Deambuló por la calle durante todo el día como una autómata sin un rumbo fijo, como si quisiera encontrar la senda de la circunspección, de tal modo que el arrebol del atardecer la sorprendió al pie del Miguelete. Miró hacia arriba y admiró su majestuosidad. Tantos años viviendo allí y nunca había subido, y pensó que era un buen momento para hacerlo, por lo que pagó los dos euros de la entrada y subió los doscientos siete escalones hasta la terraza, situada a sesenta y tres metros de altura.

Se apoyó en la baranda presenciando la magia del crepúsculo con el sol arrojando sus últimos rayos de luz sobre el horizonte y tamizando el cielo en tonos violáceos, amarillos, naranjas y rojos, al igual que un pintor fauvista se ensañaba en el cromatismo de su paleta. Claudia observó fascinada como el astro rey desaparecía en el horizonte, dedicándole el hermoso espectáculo, y durante ese breve periodo de tiempo se embriagó de la belleza intrínseca de su exhibición.
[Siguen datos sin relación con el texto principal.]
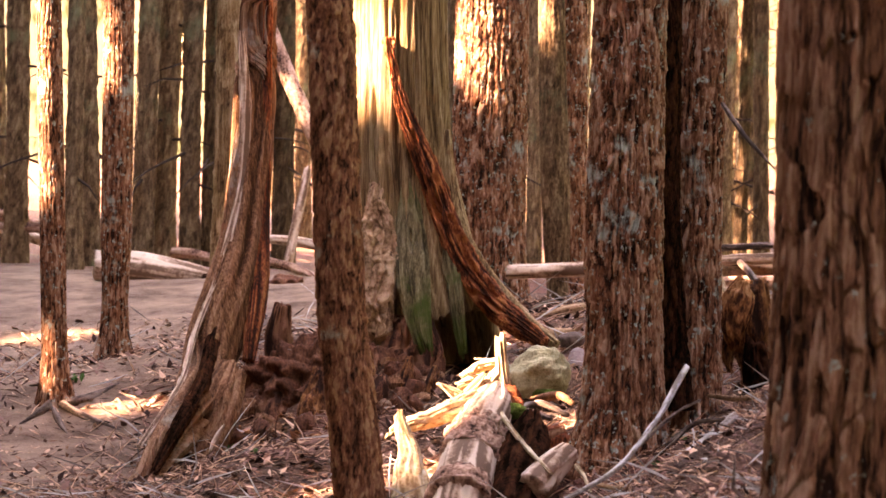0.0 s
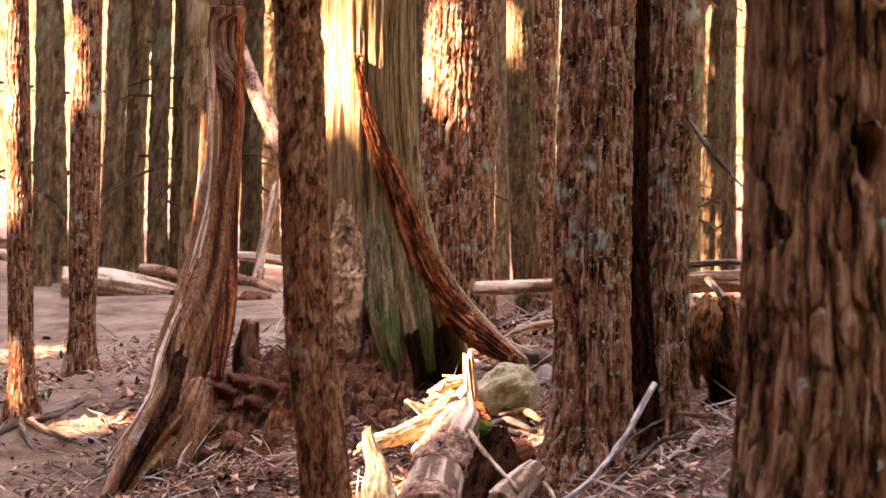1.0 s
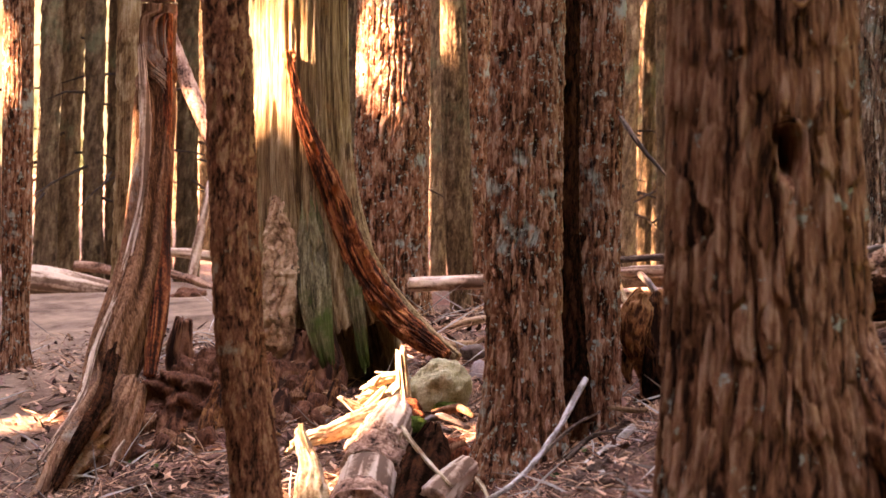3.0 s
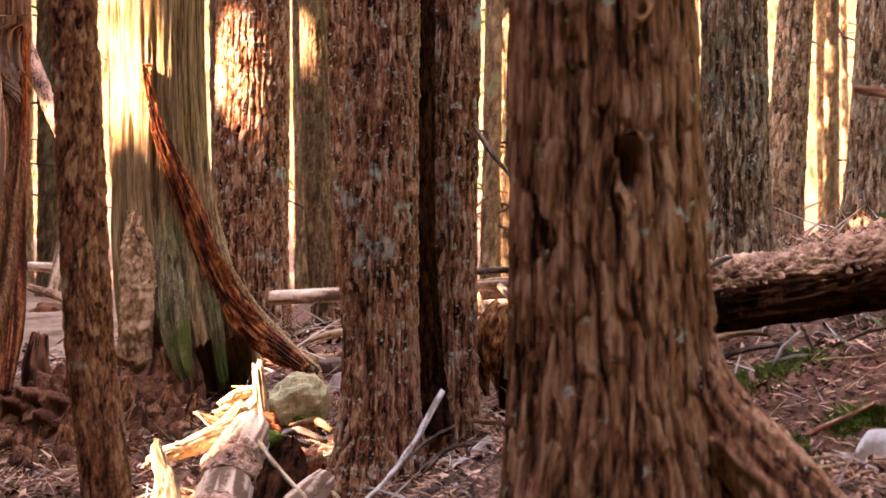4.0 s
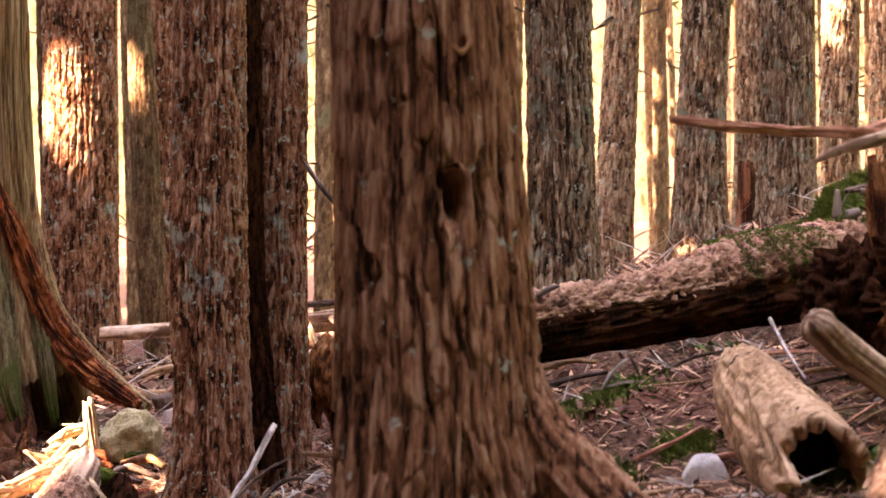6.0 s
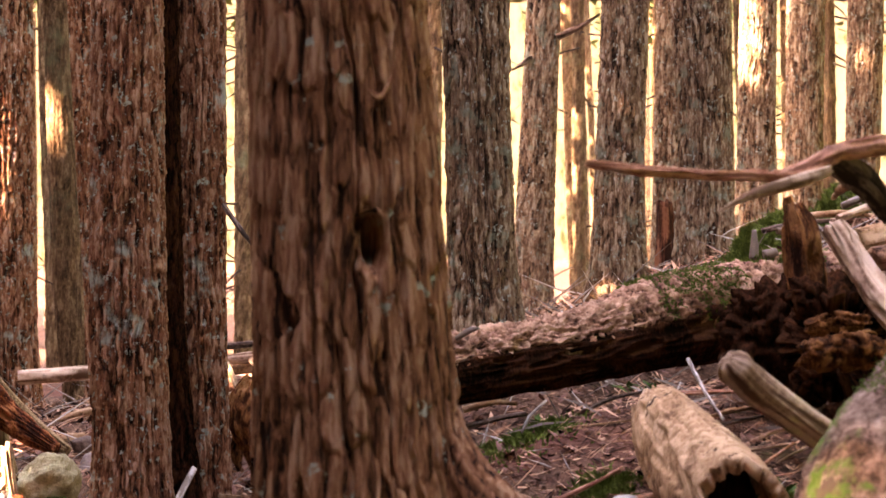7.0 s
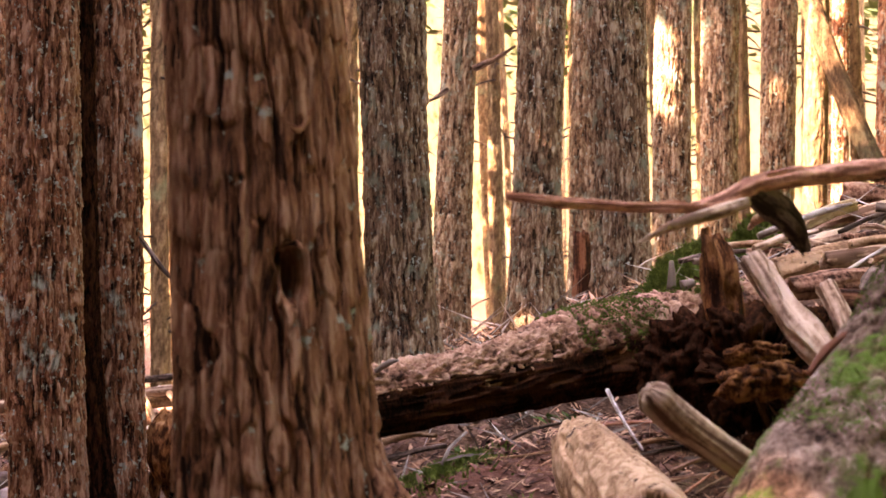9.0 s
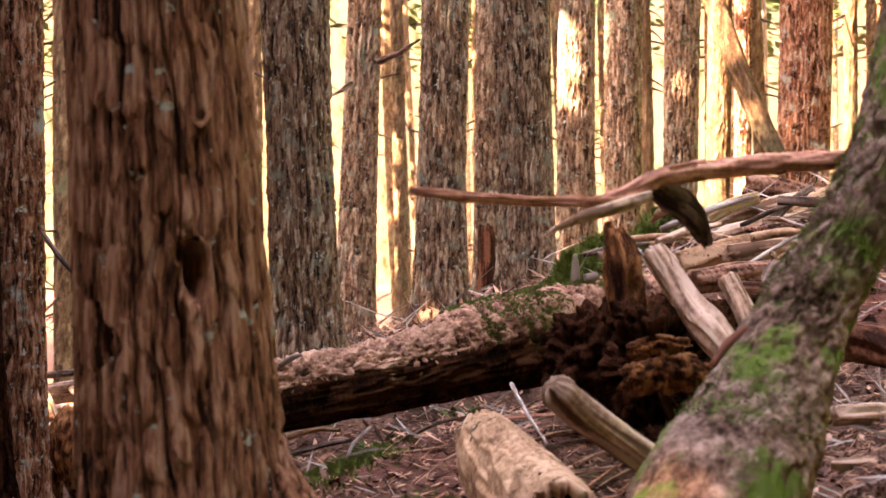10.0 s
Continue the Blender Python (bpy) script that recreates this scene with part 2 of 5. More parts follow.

El atardecer dio paso al ocaso y el centellear de las luces adornó la ciudad otorgándole a la noche un clima especial para soñar donde se percibía mejor el estruendo del corazón, el repiqueteo de la ansiedad, el murmullo de lo imposible y el silencio del mundo.

Miró hacia abajo y el vértigo golpeó su sien. No había nadie. Tan sólo estaba ella, sus razonamientos, su culpa y su propósito. Sus heridas eran tan profundas que no veía otra alternativa y pensó que esas heridas que no sangraban eran las que más costaban de curar y no estaba segura de que nunca lo hicieran.

El corazón parecía que iba reventarle en el pecho. Miró de nuevo hacia abajo, pero el vértigo le impedía dar el paso, por ello desvió la mirada hacia arriba. Contempló un cielo oscuro y con ello, una luz alumbró su angustia, pues, cuanto más oscura era la noche, más brillantes eran las estrellas y cuanto más profundo era el dolor, más cerca estaba Dios.